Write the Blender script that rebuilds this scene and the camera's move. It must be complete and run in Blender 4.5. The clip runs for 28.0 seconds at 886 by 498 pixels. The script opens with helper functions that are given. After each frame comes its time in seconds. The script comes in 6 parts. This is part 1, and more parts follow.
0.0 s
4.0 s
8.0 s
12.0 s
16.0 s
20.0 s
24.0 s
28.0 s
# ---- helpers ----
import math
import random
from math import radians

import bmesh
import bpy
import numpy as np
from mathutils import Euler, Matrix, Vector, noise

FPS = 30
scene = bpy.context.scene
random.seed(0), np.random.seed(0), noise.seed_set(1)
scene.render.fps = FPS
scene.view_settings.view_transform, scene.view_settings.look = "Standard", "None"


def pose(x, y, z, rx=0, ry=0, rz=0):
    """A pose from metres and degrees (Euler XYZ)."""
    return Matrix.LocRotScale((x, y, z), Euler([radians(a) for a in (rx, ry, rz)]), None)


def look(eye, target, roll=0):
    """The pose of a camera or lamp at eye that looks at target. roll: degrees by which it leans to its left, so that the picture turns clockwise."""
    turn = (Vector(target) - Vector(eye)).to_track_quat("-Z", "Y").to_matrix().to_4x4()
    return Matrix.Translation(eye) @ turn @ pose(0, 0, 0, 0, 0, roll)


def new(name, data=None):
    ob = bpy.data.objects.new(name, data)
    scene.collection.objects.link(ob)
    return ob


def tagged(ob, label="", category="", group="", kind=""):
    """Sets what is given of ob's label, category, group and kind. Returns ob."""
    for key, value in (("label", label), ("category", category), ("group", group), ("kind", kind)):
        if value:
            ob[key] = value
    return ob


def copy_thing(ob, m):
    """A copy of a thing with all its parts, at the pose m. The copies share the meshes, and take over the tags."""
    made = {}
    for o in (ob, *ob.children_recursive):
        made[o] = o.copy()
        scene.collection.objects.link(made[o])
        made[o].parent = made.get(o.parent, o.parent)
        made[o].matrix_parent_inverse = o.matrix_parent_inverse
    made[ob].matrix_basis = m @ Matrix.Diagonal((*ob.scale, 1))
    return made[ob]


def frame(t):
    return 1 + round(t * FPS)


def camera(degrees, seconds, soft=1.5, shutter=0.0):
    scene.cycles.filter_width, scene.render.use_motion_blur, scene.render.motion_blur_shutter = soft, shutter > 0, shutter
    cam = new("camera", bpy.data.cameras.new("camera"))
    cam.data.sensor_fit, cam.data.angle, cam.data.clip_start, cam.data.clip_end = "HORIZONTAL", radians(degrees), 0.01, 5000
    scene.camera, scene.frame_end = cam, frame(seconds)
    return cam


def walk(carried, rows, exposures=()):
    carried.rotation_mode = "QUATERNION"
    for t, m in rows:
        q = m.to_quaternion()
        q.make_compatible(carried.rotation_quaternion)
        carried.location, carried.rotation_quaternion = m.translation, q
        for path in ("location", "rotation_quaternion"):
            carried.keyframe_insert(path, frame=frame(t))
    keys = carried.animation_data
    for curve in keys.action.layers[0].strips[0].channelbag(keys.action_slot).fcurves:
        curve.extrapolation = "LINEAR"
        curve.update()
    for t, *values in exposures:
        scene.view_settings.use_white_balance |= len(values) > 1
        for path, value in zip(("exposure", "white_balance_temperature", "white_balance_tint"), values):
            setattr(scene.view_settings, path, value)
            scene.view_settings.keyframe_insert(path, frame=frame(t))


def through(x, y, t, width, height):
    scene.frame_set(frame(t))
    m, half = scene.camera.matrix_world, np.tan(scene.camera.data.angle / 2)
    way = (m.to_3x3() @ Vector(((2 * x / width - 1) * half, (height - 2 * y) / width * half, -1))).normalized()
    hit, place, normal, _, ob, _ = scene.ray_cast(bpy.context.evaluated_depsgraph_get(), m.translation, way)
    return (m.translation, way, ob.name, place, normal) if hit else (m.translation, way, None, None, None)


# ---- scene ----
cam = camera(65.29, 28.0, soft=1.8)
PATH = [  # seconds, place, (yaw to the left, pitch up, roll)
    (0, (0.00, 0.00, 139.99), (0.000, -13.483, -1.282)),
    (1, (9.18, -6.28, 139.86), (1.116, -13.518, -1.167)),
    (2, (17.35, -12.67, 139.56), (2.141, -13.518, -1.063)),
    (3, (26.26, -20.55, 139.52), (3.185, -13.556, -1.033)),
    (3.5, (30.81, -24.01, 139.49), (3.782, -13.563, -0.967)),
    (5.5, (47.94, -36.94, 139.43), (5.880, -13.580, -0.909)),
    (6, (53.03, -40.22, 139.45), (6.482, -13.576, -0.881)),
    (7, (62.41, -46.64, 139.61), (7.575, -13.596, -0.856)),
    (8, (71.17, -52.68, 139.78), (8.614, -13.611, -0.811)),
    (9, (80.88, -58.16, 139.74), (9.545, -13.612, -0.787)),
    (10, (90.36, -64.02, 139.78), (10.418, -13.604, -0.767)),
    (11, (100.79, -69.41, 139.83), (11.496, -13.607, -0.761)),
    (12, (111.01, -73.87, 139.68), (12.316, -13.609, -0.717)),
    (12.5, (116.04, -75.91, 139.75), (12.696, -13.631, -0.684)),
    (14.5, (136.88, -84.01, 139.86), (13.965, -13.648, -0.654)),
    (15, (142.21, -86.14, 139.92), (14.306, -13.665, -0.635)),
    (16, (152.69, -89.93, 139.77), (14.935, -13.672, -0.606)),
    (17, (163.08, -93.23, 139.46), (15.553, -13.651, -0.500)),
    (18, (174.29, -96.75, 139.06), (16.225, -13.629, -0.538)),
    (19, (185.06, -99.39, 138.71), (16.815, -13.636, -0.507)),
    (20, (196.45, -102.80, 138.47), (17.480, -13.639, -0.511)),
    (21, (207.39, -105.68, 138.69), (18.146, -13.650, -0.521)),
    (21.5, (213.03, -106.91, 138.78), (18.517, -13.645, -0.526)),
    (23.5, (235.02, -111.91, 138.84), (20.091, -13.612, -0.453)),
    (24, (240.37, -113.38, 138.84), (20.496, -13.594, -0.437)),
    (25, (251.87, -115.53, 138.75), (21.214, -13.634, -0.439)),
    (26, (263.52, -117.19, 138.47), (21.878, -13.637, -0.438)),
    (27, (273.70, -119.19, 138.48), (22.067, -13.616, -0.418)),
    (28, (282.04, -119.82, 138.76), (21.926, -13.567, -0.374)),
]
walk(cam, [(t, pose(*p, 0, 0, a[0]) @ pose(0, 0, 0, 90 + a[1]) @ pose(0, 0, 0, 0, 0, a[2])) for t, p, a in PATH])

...

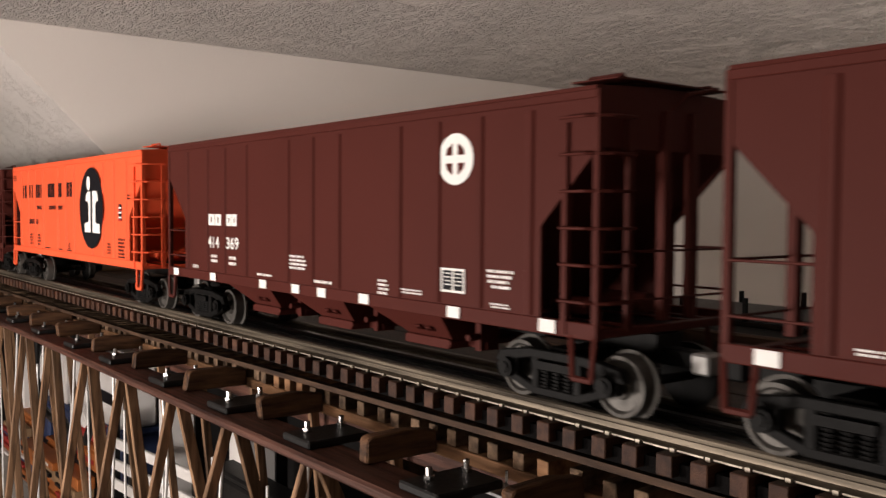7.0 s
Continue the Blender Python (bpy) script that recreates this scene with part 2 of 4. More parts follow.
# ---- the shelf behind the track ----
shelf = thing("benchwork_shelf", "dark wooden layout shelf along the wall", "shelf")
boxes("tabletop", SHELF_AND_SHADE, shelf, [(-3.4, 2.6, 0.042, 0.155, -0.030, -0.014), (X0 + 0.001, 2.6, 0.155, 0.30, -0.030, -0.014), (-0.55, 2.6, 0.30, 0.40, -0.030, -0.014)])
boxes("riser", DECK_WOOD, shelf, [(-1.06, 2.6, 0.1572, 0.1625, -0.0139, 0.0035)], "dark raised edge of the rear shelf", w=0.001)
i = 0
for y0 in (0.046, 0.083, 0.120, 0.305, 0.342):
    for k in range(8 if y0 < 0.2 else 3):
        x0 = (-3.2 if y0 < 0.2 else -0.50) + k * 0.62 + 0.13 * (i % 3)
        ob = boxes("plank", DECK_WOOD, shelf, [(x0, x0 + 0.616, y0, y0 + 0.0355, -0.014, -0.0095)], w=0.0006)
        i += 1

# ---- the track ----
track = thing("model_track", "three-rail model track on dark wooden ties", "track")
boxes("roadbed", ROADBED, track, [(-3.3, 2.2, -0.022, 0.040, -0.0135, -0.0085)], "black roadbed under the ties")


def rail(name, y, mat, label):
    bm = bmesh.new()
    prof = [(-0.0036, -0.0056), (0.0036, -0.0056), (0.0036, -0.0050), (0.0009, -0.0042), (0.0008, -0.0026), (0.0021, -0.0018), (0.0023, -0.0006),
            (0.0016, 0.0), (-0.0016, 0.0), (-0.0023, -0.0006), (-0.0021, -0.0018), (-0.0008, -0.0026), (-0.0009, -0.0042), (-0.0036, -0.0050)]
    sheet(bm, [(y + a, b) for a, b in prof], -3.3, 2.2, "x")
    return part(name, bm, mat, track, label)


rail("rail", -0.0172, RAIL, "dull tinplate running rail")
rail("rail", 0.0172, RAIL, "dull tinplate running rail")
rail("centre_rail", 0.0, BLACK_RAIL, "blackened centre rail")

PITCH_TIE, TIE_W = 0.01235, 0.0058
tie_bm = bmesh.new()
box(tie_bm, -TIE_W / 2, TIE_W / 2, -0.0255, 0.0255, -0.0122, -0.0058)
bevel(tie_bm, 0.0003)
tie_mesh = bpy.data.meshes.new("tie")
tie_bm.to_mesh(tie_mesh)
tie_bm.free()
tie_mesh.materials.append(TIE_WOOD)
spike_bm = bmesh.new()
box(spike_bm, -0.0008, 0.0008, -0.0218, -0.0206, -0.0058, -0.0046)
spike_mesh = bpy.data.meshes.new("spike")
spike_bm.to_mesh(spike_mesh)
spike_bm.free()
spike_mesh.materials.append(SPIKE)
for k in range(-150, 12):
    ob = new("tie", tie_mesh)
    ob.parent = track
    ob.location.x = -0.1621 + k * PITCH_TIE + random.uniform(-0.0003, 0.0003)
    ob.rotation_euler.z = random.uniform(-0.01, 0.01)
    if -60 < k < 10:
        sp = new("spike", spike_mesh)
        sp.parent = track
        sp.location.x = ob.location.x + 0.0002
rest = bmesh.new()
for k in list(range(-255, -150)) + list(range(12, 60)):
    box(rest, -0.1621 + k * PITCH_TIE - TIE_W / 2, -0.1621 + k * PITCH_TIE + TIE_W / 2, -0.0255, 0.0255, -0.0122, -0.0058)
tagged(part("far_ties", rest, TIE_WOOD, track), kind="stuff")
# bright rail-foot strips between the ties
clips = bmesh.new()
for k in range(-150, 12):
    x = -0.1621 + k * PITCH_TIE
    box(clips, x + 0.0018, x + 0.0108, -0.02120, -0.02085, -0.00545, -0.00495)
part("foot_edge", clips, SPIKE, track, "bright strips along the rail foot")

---

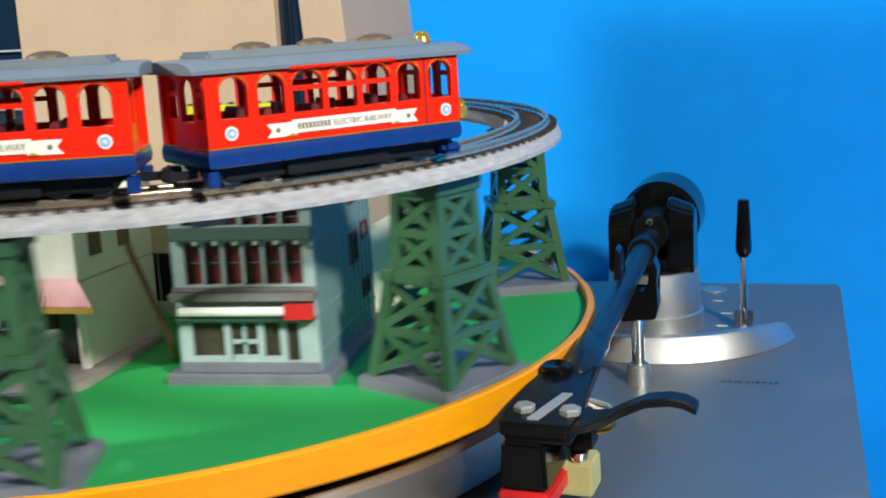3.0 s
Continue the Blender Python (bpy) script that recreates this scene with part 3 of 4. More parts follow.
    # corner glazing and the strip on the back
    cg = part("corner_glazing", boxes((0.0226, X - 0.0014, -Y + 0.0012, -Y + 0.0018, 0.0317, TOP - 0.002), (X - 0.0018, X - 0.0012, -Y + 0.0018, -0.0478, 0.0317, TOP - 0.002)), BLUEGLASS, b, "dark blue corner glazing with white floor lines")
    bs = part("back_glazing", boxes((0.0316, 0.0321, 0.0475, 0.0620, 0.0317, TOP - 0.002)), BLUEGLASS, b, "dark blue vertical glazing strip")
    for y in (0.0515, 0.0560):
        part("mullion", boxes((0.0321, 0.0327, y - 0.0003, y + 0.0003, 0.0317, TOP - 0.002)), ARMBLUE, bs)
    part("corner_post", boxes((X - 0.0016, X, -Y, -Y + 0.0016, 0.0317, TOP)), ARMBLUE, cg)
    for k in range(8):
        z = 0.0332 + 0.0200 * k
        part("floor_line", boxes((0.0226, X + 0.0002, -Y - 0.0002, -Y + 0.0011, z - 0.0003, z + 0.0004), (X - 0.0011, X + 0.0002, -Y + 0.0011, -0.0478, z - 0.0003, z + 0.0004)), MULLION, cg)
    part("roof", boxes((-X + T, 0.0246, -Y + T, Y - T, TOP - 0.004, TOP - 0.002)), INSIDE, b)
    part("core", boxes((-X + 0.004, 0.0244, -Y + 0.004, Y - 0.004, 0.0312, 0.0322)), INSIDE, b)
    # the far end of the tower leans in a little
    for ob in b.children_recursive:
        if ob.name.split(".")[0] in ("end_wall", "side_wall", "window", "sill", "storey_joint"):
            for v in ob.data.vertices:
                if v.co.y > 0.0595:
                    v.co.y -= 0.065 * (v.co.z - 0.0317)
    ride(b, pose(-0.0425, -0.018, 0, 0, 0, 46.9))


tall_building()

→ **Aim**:
Transcribe word for word the lines from the one holding "for curve in" through the one holding "return (m.translation, way, ob.name, place, normal)". Include both, and add nothing.

→ **Completed task**:
    for curve in keys.action.layers[0].strips[0].channelbag(keys.action_slot).fcurves:
        curve.extrapolation = "LINEAR"
        curve.update()
    for t, *values in exposures:
        scene.view_settings.use_white_balance |= len(values) > 1
        for path, value in zip(("exposure", "white_balance_temperature", "white_balance_tint"), values):
            setattr(scene.view_settings, path, value)
            scene.view_settings.keyframe_insert(path, frame=frame(t))


def through(x, y, t, width, height):
    scene.frame_set(frame(t))
    m, half = scene.camera.matrix_world, np.tan(scene.camera.data.angle / 2)
    way = (m.to_3x3() @ Vector(((2 * x / width - 1) * half, (height - 2 * y) / width * half, -1))).normalized()
    hit, place, normal, _, ob, _ = scene.ray_cast(bpy.context.evaluated_depsgraph_get(), m.translation, way)
    return (m.translation, way, ob.name, place, normal) if hit else (m.translation, way, None, None, None)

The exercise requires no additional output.